▶ [Entries]
◇ ◇ ◇ ◇

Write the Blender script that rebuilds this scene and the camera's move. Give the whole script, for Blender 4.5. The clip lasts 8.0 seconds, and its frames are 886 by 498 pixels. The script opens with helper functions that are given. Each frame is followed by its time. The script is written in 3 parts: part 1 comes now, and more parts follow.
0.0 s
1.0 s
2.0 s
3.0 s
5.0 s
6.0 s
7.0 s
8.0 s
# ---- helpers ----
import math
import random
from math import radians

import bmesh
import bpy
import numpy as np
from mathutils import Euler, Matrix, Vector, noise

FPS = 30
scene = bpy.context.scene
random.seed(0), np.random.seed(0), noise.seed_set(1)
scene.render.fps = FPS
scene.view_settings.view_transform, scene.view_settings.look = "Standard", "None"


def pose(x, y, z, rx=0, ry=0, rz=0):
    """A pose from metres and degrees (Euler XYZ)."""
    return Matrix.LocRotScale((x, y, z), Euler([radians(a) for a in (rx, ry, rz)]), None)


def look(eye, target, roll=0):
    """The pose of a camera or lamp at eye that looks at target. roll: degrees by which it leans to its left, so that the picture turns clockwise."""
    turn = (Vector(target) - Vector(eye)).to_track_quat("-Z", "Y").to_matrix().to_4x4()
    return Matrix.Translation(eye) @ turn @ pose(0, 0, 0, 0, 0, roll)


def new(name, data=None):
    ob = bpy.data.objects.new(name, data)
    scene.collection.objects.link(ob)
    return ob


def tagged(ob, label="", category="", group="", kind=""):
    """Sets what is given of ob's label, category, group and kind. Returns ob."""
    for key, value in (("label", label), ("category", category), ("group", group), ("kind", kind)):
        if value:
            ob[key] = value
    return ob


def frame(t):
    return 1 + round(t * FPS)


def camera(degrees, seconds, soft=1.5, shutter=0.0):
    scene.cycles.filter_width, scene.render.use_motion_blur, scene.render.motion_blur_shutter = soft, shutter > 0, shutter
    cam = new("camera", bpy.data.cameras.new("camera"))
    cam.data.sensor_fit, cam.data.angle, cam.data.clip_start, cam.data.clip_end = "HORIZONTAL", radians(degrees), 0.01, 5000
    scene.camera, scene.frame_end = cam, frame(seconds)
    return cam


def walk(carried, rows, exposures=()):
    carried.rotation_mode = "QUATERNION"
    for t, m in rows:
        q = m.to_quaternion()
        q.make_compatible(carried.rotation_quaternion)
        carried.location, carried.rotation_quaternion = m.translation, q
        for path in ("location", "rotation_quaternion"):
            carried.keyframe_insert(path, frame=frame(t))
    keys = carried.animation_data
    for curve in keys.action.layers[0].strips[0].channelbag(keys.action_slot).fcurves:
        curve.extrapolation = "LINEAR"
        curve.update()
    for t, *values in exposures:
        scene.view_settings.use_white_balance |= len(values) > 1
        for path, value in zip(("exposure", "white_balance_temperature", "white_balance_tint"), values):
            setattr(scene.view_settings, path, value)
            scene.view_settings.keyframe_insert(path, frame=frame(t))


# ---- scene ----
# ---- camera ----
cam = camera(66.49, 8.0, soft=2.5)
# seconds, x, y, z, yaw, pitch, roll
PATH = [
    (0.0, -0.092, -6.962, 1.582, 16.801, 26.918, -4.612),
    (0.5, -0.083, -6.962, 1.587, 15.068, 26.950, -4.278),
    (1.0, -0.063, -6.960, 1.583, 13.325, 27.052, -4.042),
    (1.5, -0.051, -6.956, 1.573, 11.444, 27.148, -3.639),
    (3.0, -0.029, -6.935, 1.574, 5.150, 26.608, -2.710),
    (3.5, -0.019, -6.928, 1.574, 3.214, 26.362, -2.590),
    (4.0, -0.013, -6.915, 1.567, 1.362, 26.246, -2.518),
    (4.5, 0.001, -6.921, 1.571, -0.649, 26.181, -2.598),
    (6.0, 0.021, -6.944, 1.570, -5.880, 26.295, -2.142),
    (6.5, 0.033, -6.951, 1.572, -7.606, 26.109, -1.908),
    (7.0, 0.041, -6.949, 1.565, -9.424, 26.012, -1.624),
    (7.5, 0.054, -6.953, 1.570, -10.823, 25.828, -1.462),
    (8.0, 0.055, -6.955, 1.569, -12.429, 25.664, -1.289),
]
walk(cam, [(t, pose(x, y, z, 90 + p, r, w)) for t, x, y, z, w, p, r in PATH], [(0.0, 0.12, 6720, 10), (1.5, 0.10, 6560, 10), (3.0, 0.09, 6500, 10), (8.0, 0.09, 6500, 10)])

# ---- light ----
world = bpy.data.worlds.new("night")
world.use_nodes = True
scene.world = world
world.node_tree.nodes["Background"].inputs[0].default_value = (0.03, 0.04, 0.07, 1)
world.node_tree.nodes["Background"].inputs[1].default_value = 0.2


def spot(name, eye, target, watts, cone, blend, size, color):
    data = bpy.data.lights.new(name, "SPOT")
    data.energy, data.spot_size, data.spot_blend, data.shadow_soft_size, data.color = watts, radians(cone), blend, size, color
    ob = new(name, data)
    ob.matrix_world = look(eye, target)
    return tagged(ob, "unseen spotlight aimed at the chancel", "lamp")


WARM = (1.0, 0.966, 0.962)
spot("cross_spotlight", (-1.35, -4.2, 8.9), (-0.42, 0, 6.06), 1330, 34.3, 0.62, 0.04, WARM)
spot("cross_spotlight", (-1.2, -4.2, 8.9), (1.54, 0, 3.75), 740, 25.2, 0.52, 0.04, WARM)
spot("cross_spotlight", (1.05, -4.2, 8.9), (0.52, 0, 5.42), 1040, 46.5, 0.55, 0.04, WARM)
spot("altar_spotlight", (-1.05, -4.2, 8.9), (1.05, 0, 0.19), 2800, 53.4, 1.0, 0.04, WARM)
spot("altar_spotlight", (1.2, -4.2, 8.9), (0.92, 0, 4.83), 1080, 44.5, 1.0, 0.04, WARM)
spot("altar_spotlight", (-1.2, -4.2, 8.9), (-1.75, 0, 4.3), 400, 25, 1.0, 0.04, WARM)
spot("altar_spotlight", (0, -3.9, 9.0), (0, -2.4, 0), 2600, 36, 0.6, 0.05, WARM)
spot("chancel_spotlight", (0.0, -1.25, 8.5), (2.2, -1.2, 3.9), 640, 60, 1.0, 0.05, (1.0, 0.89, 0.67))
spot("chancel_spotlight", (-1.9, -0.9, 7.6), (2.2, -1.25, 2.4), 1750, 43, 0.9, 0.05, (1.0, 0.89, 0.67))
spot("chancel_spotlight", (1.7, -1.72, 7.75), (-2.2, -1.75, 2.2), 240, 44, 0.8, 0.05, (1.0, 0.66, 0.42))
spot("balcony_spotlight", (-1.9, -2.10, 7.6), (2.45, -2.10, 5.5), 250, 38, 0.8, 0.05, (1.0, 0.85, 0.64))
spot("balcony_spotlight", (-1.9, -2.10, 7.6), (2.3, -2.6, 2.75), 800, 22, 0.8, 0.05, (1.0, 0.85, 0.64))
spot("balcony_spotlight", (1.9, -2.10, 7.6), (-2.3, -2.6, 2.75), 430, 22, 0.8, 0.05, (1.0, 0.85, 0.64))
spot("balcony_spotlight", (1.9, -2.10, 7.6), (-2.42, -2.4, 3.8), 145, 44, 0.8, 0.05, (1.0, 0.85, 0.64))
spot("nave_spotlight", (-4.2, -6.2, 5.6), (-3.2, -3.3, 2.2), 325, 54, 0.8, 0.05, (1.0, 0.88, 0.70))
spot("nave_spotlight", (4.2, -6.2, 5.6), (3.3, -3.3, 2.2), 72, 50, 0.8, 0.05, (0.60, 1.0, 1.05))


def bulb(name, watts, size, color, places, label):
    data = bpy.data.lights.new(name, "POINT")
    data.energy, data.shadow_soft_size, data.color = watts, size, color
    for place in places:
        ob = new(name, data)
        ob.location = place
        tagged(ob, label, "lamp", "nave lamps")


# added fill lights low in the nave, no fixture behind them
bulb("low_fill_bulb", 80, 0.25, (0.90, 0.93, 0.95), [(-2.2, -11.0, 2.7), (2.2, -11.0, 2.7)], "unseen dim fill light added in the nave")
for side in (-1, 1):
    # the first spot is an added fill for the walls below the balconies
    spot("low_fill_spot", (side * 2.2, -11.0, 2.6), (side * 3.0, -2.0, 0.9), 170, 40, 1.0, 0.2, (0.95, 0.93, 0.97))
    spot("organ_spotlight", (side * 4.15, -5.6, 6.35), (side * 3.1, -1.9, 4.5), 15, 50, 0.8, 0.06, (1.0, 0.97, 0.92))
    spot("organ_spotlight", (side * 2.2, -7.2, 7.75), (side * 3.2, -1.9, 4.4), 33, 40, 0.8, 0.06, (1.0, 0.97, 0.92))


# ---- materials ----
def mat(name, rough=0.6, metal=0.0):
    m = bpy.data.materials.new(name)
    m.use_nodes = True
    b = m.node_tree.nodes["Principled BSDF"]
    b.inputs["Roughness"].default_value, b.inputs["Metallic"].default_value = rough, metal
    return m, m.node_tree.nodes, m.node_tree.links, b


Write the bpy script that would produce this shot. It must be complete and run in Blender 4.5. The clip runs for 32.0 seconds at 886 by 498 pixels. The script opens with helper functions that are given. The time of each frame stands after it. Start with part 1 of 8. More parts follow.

◇ ◇ ◇ ◇

▶ [Your goal] Repeat exactly the lines from the one containing "setattr(scene.view_settings, path, value)" through the one containing "scene.view_settings.keyframe_insert(path, frame=frame(t))", both included, and nothing else.

▶ [Response below]
            setattr(scene.view_settings, path, value)
            scene.view_settings.keyframe_insert(path, frame=frame(t))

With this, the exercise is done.